I ask for your forgiveness, dear reader, for this very disrespectful entry. I hope God understands me, this might just go against the fourth commandment which is to “honor your father and mother.”
But today, there were just so many hurtful things said.
I’m quite content with how the past four years have been–I mean, I think I’ve grown and matured so much, I’ve built so many lasting relationships, I’m prepared for the future, what else matters, right?
Well turns out my parents aren’t exactly overjoyed about how I performed these past few years.
“Kahit honorable mention ba wala?”
“Medj malayo po talaga,” I said in the meekest voice possible.
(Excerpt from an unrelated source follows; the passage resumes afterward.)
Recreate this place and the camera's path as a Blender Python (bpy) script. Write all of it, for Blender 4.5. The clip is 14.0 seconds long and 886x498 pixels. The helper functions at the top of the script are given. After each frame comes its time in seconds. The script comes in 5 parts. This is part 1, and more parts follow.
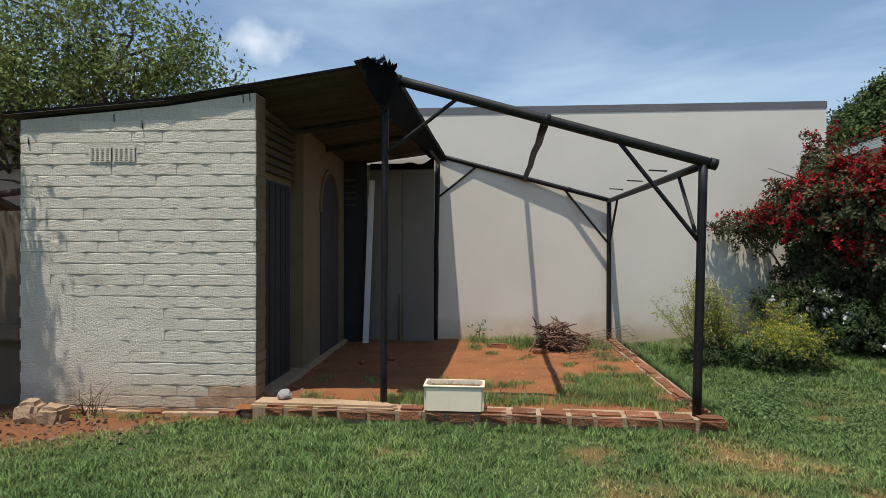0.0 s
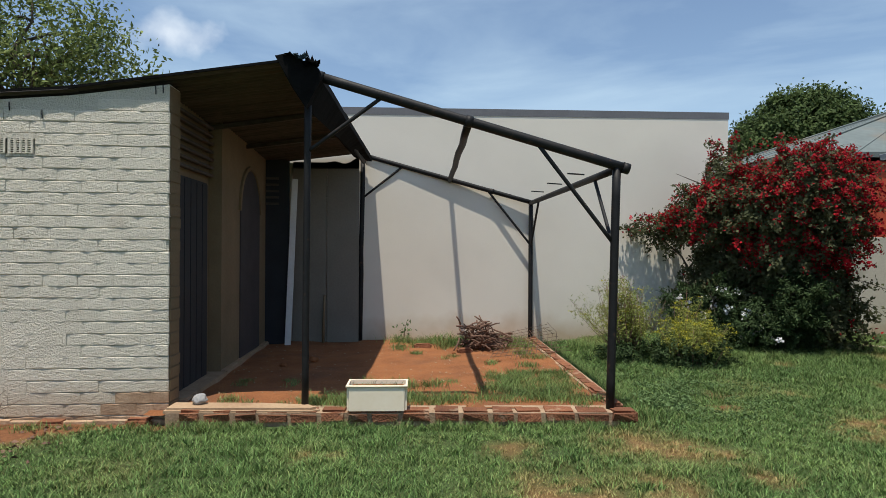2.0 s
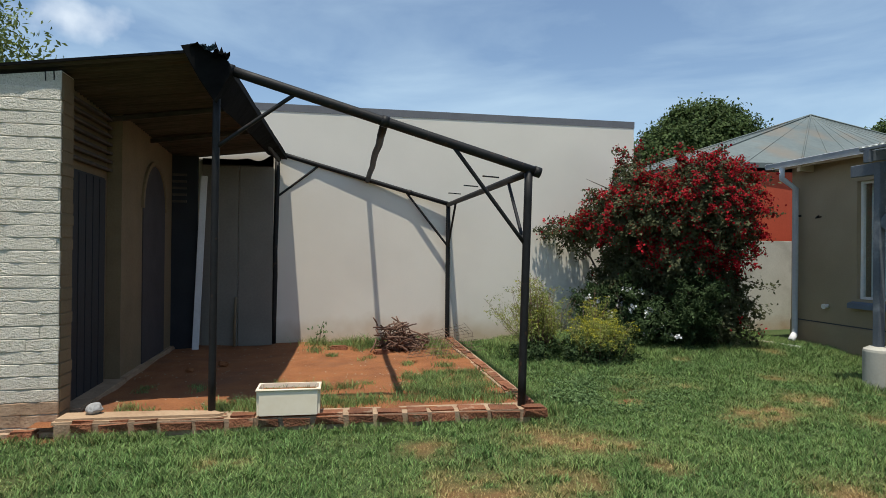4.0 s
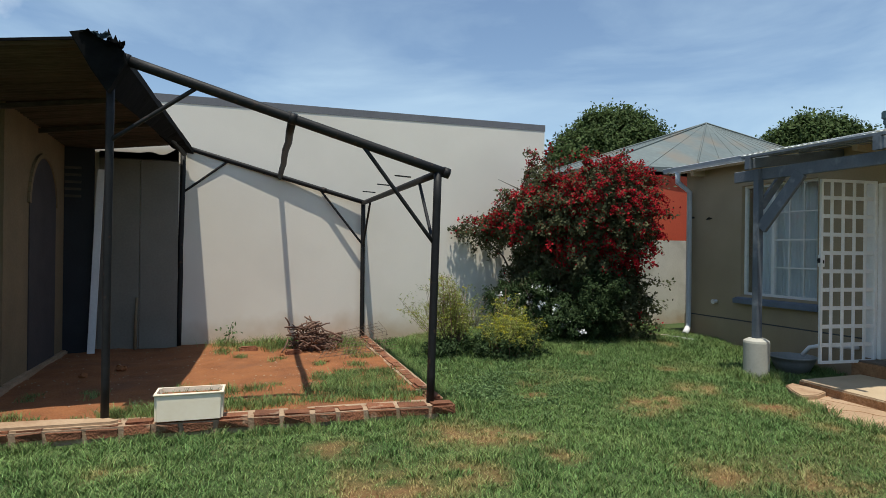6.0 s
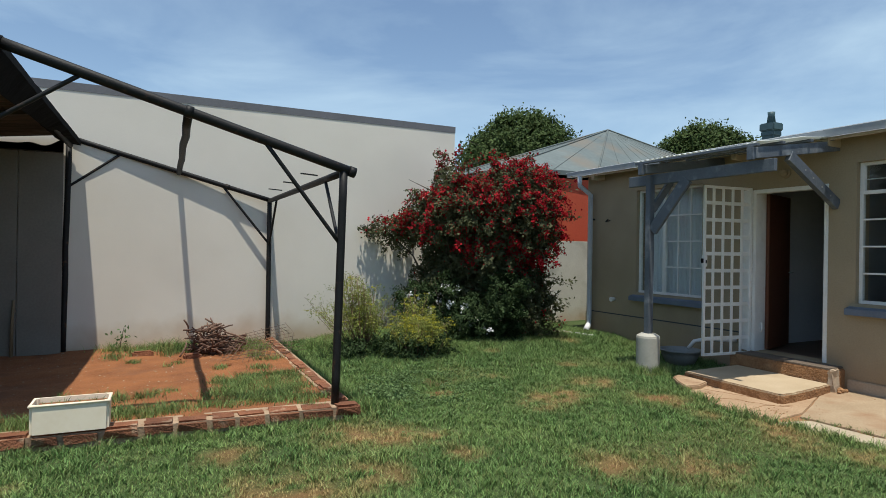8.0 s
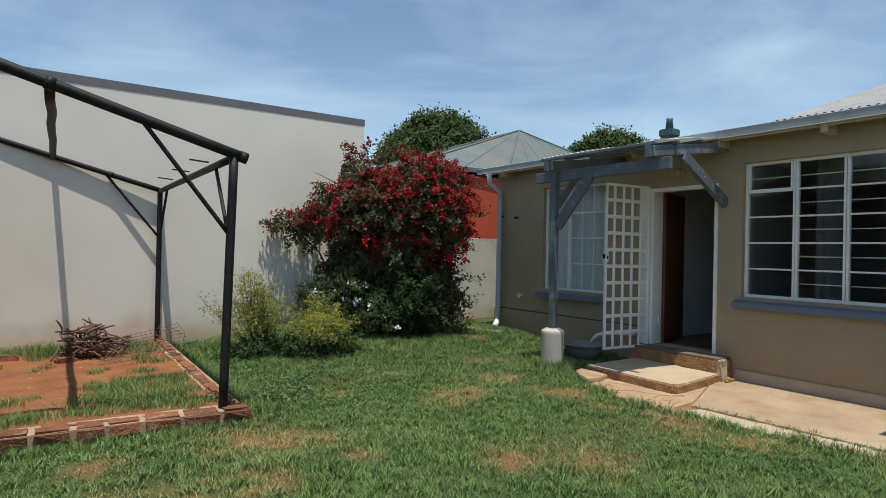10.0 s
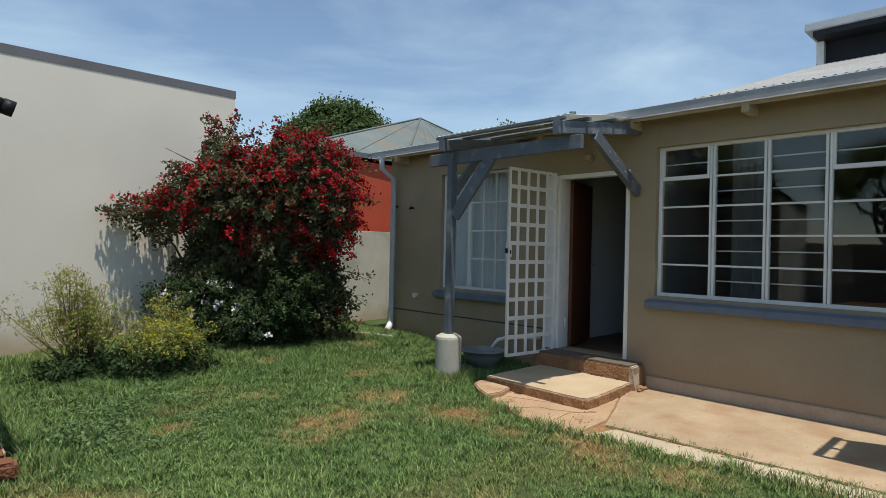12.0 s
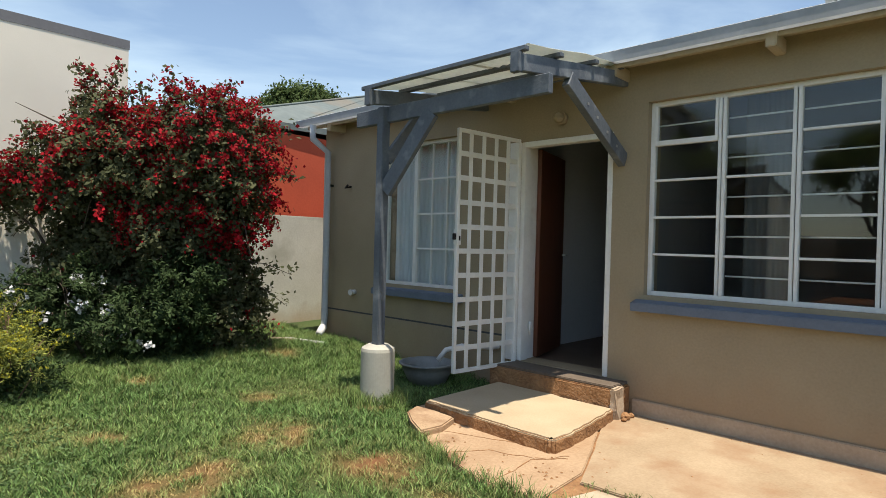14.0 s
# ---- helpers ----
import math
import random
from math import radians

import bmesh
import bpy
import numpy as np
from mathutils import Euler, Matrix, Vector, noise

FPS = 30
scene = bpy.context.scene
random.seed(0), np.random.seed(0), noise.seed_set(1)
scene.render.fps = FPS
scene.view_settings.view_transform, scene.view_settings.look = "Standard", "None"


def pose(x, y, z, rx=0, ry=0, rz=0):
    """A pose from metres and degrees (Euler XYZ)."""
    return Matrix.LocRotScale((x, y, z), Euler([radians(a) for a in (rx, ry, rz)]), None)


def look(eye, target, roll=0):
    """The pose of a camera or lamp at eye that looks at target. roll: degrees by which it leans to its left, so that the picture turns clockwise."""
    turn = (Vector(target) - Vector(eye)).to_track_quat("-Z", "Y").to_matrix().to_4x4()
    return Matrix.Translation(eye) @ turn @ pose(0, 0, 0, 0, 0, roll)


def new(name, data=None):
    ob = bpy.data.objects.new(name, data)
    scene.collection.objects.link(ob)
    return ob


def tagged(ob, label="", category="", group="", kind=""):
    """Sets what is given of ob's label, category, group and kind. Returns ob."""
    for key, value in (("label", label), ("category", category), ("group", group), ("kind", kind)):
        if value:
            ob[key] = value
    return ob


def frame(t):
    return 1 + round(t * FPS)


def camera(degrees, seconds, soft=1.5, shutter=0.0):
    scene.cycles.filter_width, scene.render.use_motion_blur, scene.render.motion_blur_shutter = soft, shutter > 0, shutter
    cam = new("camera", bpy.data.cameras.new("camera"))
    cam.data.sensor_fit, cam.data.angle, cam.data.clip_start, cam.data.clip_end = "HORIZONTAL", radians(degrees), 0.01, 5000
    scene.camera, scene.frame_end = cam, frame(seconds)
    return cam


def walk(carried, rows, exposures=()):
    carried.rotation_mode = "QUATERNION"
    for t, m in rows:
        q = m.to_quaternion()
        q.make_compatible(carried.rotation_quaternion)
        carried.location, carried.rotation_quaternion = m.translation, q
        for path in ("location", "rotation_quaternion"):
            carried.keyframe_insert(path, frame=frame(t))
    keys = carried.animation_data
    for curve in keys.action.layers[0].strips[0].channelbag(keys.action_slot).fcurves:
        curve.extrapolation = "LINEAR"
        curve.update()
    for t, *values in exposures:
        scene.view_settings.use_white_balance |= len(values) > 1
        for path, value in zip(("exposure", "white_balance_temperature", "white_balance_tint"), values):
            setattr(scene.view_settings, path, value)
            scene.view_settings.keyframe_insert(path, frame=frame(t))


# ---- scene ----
cam = camera(73.8, 14.0, soft=0.8)
PATH = [
    (0, (1.277, 0.163, 1.488), (1.157, 2.16, 1.481), 0.1),
    (0.5, (1.29, 0.152, 1.482), (1.231, 2.151, 1.477), 0.1),
    (1, (1.287, 0.148, 1.482), (1.293, 2.148, 1.477), 0.1),
    (1.5, (1.305, 0.15, 1.471), (1.369, 2.149, 1.47), 0.2),
    (2, (1.308, 0.149, 1.471), (1.434, 2.146, 1.47), 0.3),
    (4.5, (1.375, 0.138, 1.46), (1.829, 2.086, 1.465), 0.6),
    (5, (1.404, 0.092, 1.474), (1.917, 2.025, 1.475), 0.6),
    (5.5, (1.434, 0.085, 1.474), (2.012, 1.999, 1.475), 0.6),
    (6, (1.447, 0.069, 1.479), (2.093, 1.961, 1.48), 0.7),
    (6.5, (1.457, 0.061, 1.48), (2.173, 1.929, 1.481), 0.7),
    (7, (1.468, 0.049, 1.473), (2.252, 1.889, 1.477), 0.8),
    (7.5, (1.497, 0.028, 1.48), (2.342, 1.84, 1.482), 0.8),
    (8, (1.518, 0.027, 1.485), (2.428, 1.808, 1.488), 0.9),
    (10.5, (1.881, 0.228, 1.412), (3.091, 1.821, 1.421), 1.2),
    (11, (2.095, 0.436, 1.408), (3.369, 1.978, 1.417), 1.2),
    (11.5, (2.382, 0.632, 1.399), (3.726, 2.113, 1.405), 1.2),
    (12, (2.625, 0.85, 1.396), (4.017, 2.286, 1.399), 1.3),
    (12.5, (2.975, 1.046, 1.383), (4.388, 2.461, 1.385), 1.4),
    (13, (3.322, 1.232, 1.373), (4.752, 2.63, 1.372), 1.3),
    (13.5, (3.646, 1.437, 1.349), (5.085, 2.825, 1.339), 1.4),
    (14, (3.945, 1.651, 1.334), (5.398, 3.025, 1.318), 1.5),
]
walk(cam, [(t, look(eye, target, roll)) for t, eye, target, roll in PATH], exposures=[(0, 0.42, 6900, 8.5), (5, 0.42, 6800, 6.5), (8, 0.39, 6750, 6), (11.5, 0.38, 6850, 7), (12.5, 0.48, 7000, 8), (14, 0.84, 7400, 9.5)])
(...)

Did they really expect? I mean, they see my grades, and I’ve only been in the dean’s list quite a few times.
“O, tingnan mo, ano nangyari sa leadership, leadership mo na yan? Wala.”
HOW DARE YOU.
“Sino nanalo, anak? Magaling din ba?” my mother said, in her spineless, feeble voice.
She was on my side. I saw it in her eyes. Those eyes that are always a snap away from tears.
But she is weak. As she has always been. Always failing to defend her children. Looking on as our father whipped us to shreds with his thick leather belt. Mother will always be this weak.
I wondered why Papa was such a bitch tonight. Was it one of those nights that he remembers how Lolo the Army General raised him? Or was it just brought about by failed expectations?
“Tingnan mo si Anne Yu, diretso na magla-law.”
EH PUTANGINA PALA EH. Kaya ka naman pala ganyan eh.
I knew it. I fucking knew it. This was all about his ego, his bragging rights.
My father works with Anne Yu’s mother in this bank. My father’s a senior AVP, she’s a junior AVP.
As per his stories, he’d always talk to her about how Anne Yu and I are in the same course, and how I was president of this communication organization. Is that’s why he was supportive then?
And of course, how could I miss this: Anne Yu and I both considered going to Law school.
Difference is, she passed the UPLAE, I didn’t.
One point Mrs. Yu?
But that’s not how it works dear father. Move on, please.
“Sabi ko nga sa mommy niya, gusto mo bang lahat ng anak mo abogado? Hahahaha.”
INGGIT KA, HA!?
And I think this speaks of my father’s hunger for more things to gloat about.
It’s like he’s in a perpetual state of drought, always extremely thirsty.
Then Reuters called. I excused myself from dinner.